The upcoming era of central bank digital currency: research, insights, and forecasts
CBDC and the Study by De Nederlandsche Bank
De Nederlandsche Bank (DNB) recently published a study on the impact of Central Bank Digital Currency (CBDC) on the financial system during a transitional period. The study’s findings bring significant insights into potential disruptions arising from high demand for CBDC.
High demand for CBDC and Disruptions in the Banking System
According to DNB’s analysis, significant demand for Central Bank Digital Currency may lead to outflows from the banking system, which in turn could generate potential disruptions in the stability of the banking sector.
Optimal Solution for the Transitional Period
To minimize negative effects, the study suggests introducing specific ownership limits, such as a set limit of 3000 euros. This solution aims to manage the transitional situation without causing excessive turbulence in the financial system.
Benefits of CBDC post-transitional period
After the transitional period, the study assumes that Central Bank Digital Currency will bring net benefits to prosperity and will not exclude banks from the process, providing a significant alternative to traditional financial systems.

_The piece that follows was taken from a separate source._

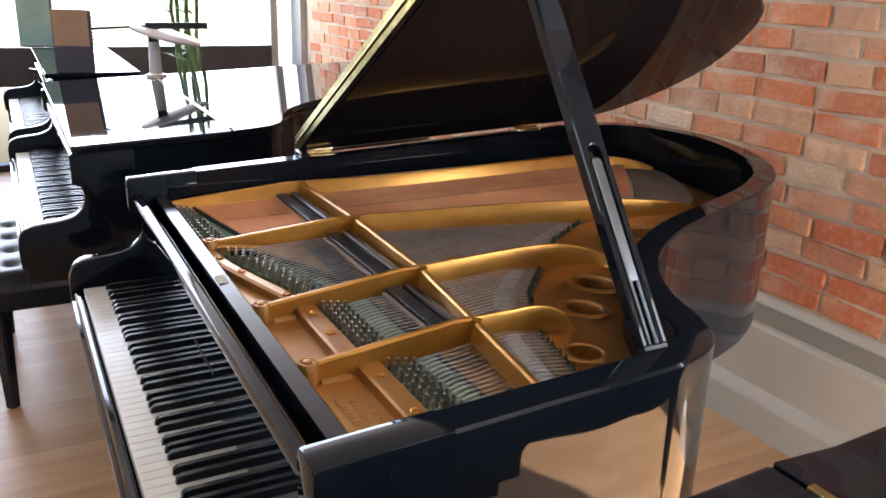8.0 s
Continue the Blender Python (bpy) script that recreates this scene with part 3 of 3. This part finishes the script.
def build_plate(root):
    plate = empty("iron_plate")
    plate.parent = root
    # front web with the wrest pins, its raised ridge, and the hitch plate along the bent side
    bm = box_bm(-0.655, 0.655, 0.2235, 0.446, WEB_Z - 0.014, WEB_Z, 0.002)
    part("front_web", bm, WEB_GOLD, plate, "gold bronzed web under the tuning pins")
    part("treble_web", box_bm(0.385, 0.645, 0.4465, 0.512, WEB_Z - 0.022, WEB_Z - 0.009, 0.002), WEB_GOLD, plate)
    ridge = [(0.300, WEB_Z - 0.001), (0.303, WEB_Z + 0.015), (0.307, WEB_Z + 0.018), (0.337, WEB_Z + 0.018), (0.342, WEB_Z + 0.014), (0.345, WEB_Z - 0.001)]
    for a, b, sh in ((0.128, 0.366, 0.0), (0.383, 0.640, 0.015)):
        part("ridge", prism_bm([(y + sh, z) for y, z in ridge], "x", a, b, 0.0), WEB_GOLD, plate)
    bm = bmesh.new()
    add_fin(bm, curve3([(-0.245, 0.238, WEB_Z + 0.016), (-0.17, 0.245, WEB_Z + 0.018), (-0.06, 0.274, WEB_Z + 0.018), (0.03, 0.300, WEB_Z + 0.018), (0.108, 0.320, WEB_Z + 0.018)]), WEB_Z - 0.001, 0.014, (1.15, 1.15))
    part("ridge", bm, WEB_GOLD, plate)
    # brace beside the second strut
    bm = bmesh.new()
    add_fin(bm, [(-0.268, 0.240, WEB_Z + 0.024), (-0.245, 0.315, WEB_Z + 0.022), (-0.222, 0.390, WEB_Z + 0.010)], WEB_Z - 0.001, 0.006)
    part("strut_brace", bm, GOLD, plate)
    # hitch plate
    inner = offset_line(RIM, 0.053)
    bm = bmesh.new()
    m = len(HITCH)
    seg = [p for p in inner if 0.49 < p.y < 1.60 and p.x > -0.3]
    rows = []
    for i, p in enumerate(HITCH):
        q = seg[round(i * (len(seg) - 1) / (m - 1))]
        c = (p + q) / 2
        rows.append([bm.verts.new((p.x, p.y, hitch_z(p.y) - 0.014)), bm.verts.new((p.x, p.y, hitch_z(p.y))), bm.verts.new((c.x, c.y, hitch_z(c.y) + 0.006)),
                     bm.verts.new((q.x, q.y, hitch_z(q.y) - 0.010)), bm.verts.new((q.x, q.y, hitch_z(q.y) - 0.024)), bm.verts.new((c.x, c.y, hitch_z(c.y) - 0.004))])
    for a, b in zip(rows, rows[1:]):
        for k in range(6):
            bm.faces.new((a[k], a[(k + 1) % 6], b[(k + 1) % 6], b[k]))
    bm.faces.new(rows[0])
    bm.faces.new(rows[-1][::-1])
    hitch = part("hitch_plate", bm, HITCH_GOLD, plate, "gold hitch plate with round openings")
    openings = ((0.482, 0.678, 0.024, 30), (0.333, 0.787, 0.028, 35), (0.242, 0.884, 0.033, 42), (0.050, 1.190, 0.044, 62), (0.032, 1.320, 0.026, 62))
    cutters = []
    for x, y, r, turn in openings:
        bm = bmesh.new()
        add_lathe(bm, [(1.0, -0.06), (1.0, 0.06)], 28)
        cutter = part("cutter", bm, HITCH_GOLD)
        cutter.matrix_basis = pose(x, y, hitch_z(y), 0, 0, turn) @ Matrix.Diagonal((r * 1.18, r, 1, 1))
        cut = hitch.modifiers.new("opening", "BOOLEAN")
        cut.object, cut.operation, cut.solver = cutter, "DIFFERENCE", "EXACT"
        cutters.append(cutter)
    bpy.context.view_layer.update()
    holed = bpy.data.meshes.new_from_object(hitch.evaluated_get(bpy.context.evaluated_depsgraph_get()))
    hitch.modifiers.clear()
    hitch.data = holed
    smooth(hitch, 50)
    for cutter in cutters:
        bpy.data.objects.remove(cutter)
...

Considerations of the European Central Bank (ECB)
The European Central Bank (ECB) previously considered introducing CBDC ownership limits of 3000 euros. However, a new regulation project regarding the digital euro transfers the decision on limits from the ECB to banks and other payment providers, giving them greater freedom in this regard.
The Role of Banks in the Context of CBDC
According to research from the Bank of Canada, the impact of Central Bank Digital Currency on bank deposits will be around 12%, meaning that banks will not be marginalized in the financial process. The Dutch study suggests that before the introduction of CBDC, banks had a monopoly on deposits, which led to the need for banks to raise interest rates in response to competition.
Regulatory Instruments for Central Banks
To mitigate potential disruptions in the financial system during the transitional period, central banks have tools such as ownership limits and the ability to impose negative interest rates above a specified ownership level, aiming to maintain the stability of the banking sector.
Forecasts after CBDC Adoption Stability
Modeling conducted by DNB suggests that after the stabilization of Central Bank Digital Currency adoption, interest rates and overall bank deposits will be higher than before the introduction of CBDC, which could positively impact the country’s financial situation.